How to Get More (and Better) Crowdsource Competitions Participants

By Greg Holden, Business Writer & Social Media Manager, IRI

Let’s face it, the number of crowdsource competitions blooming into existence these days is staggering; almost too many to choose from. This is normal, of course, for any research practice that proves itself an effective method for solving problems quickly. But there’s a downside: with so many competitions to choose from, people who would normally participate in many competitions will, over time, become more selective. Why should they choose yours?

A study conducted by four professors and one postdoctoral researcher from the TIME research area at RWTH Aachen University, Germany,  found what may be the answer to such a problem and it’s easier than you might think. After interviewing over 200 “solvers,” their term for individuals who typically participate in crowdsource competitions, they identified a key component in the satisfaction of the solver before, during, and after the competition that would help determine if they would return to that particular challenge provider. That key component is communication.

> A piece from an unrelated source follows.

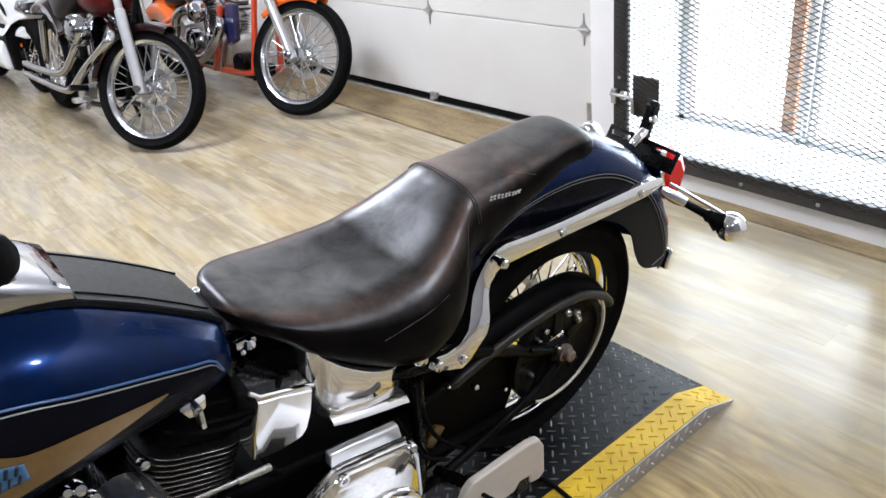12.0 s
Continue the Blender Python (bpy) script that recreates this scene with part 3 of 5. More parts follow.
# ---- wheels ----
def make_wheel(parent, m, radius, rim, width, spokes=40, disc=0, name="wheel", rim_mat=None, hub_w=0.055):
    """A spoked wheel turning about y, with its hub at the origin of m."""
    hub = G().lathe([(0.0, -hub_w), (0.022, -hub_w), (0.024, -hub_w + 0.01), (0.048, -hub_w + 0.012), (0.048, -hub_w + 0.018), (0.030, -hub_w + 0.026), (0.030, hub_w - 0.026), (0.048, hub_w - 0.018), (0.048, hub_w - 0.012), (0.024, hub_w - 0.01), (0.022, hub_w), (0.0, hub_w)], n=24)
    w = part(name, hub, rim_mat or CHROME, parent, "chrome spoked wheel", at=m)
    h = width / 2
    prof = []
    for i in range(15):
        a = math.pi * i / 14
        r = rim + 0.004 + (radius - rim - 0.004) * math.sin(a) ** 0.62
        prof.append((r, -h * math.cos(a) * (1.0 if 1 < i < 13 else 0.72)))
    part("tyre", G().lathe(prof, n=56), RUBBER, w, "black rubber tyre")
    k = h * 0.62
    part("rim", G().lathe([(rim + 0.010, -k), (rim + 0.012, -k + 0.004), (rim - 0.004, -k + 0.010), (rim - 0.010, -k + 0.016), (rim - 0.022, -k * 0.35), (rim - 0.024, 0), (rim - 0.022, k * 0.35), (rim - 0.010, k - 0.016), (rim - 0.004, k - 0.010), (rim + 0.012, k - 0.004), (rim + 0.010, k)], n=56), rim_mat or CHROME, w, "polished rim")
    for side in (-1, 1):
        for lean in (-1, 1):
            a0, a1 = Vector((0.045, side * (hub_w - 0.015), 0)), None
            t = lean * 0.62
            a1 = Vector(((rim - 0.018) * math.cos(t), side * 0.012, (rim - 0.018) * math.sin(t)))
            me = G().tube([a0, a1], 0.0021 if rim_mat is None else 0.0027, 5).mesh("spoke", rim_mat or CHROME)
            for j in range(spokes // 4):
                ang = 360 * (j + 0.25 * (side > 0) + 0.5 * (lean > 0)) / (spokes // 4)
                part("spoke", me, CHROME, w, at=pose(0, 0, 0, 0, ang, 0))
    if disc:
        part("brake_disc", G().lathe([(0.085, disc - 0.002), (0.118, disc - 0.002), (0.118, disc + 0.002), (0.085, disc + 0.002), (0.085, disc - 0.002)], n=40), SATINMETAL, w, "steel brake disc")
    return w


# ---- the motorcycle on the ramp ----
LEAN_DEG = 9.0
moto = thing("motorcycle", "blue cruiser motorcycle with black leather seat on a ramp", "motorcycle", pose(0, 0.08, H, LEAN_DEG, 0, 0))
AX = 0.325
make_wheel(moto, pose(0, 0, AX), 0.325, 0.222, 0.150, 40, 0.075, "rear_wheel")
make_wheel(moto, pose(-1.64, 0, 0.335), 0.335, 0.27, 0.090, 40, -0.06, "front_wheel")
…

“Overall, our analyses of the quantitative data and free-text responses revealed that most participants perceive the level of communication in crowdsourcing contests as inadequate,” wrote the authors. As part of their study, they identified five principles that every competition provider should follow if they wish to improve the quality of the solutions and ideas they receive as well as a greater number of return participants in future competitions.

What is important to know before diving into these five principles are the specifics of what is meant by communication in an open, global competition. The authors looked at communication as operating in three distinct flows: unidirectional, bidirectional, and multidirectional. Unidirectional is when only one side communicates with the other and not vice versa; think newsletters or official announcements. Bidirectional is when two sides communicate directly with each other without any other participants. This would be one-to-one emails, phone calls, or text messages and the like. Multidirectional is then the open communication of many people from many sides such as in an open forum. What was found during their analysis is that most competition hosts or providers tend to rely solely on unidirectional announcements with their participants and that these providers rarely ever take full advantage of the other communication pathways, to their detriment.

When looking at the importance of effective communication within a crowdsource competition, communication between solvers and the company asking the question was deemed the most important by a wide margin. Why? First, “solvers long for information beyond the problem statement that will help them tailor their solutions to the seeker’s expectations.” Most problem statements are kept generic, but the problem that resides behind that generic statement is typically much more nuanced and specific. Competition hosts should be more open about what that more specific problem is should a solver ask about it.

Second, “solvers expect to receive feedback on their submissions, particularly when solutions are rejected.” It’s important to keep in mind that the people participating in these challenges typically grow personally attached to their submitted solutions. A rejection of a solution with no clear explanation can be demoralizing and will likely deter them from participating in similar competitions in the future.

As a result, the first principle of crowdsource competitions that these authors recommend is for the competition sponsor or host (whoever posed the challenge question) to be an open book about the problem. “Wherever possible,” the authors write, “solution seekers should be prepared to share information beyond the initial problem statement, be open to queries from solvers as the contest progresses, and provide detailed and individual feedback.” This can be much more time consuming, for sure, but it is a necessary step to ensure better, more engaged, and more repeat participation in crowdsource competitions.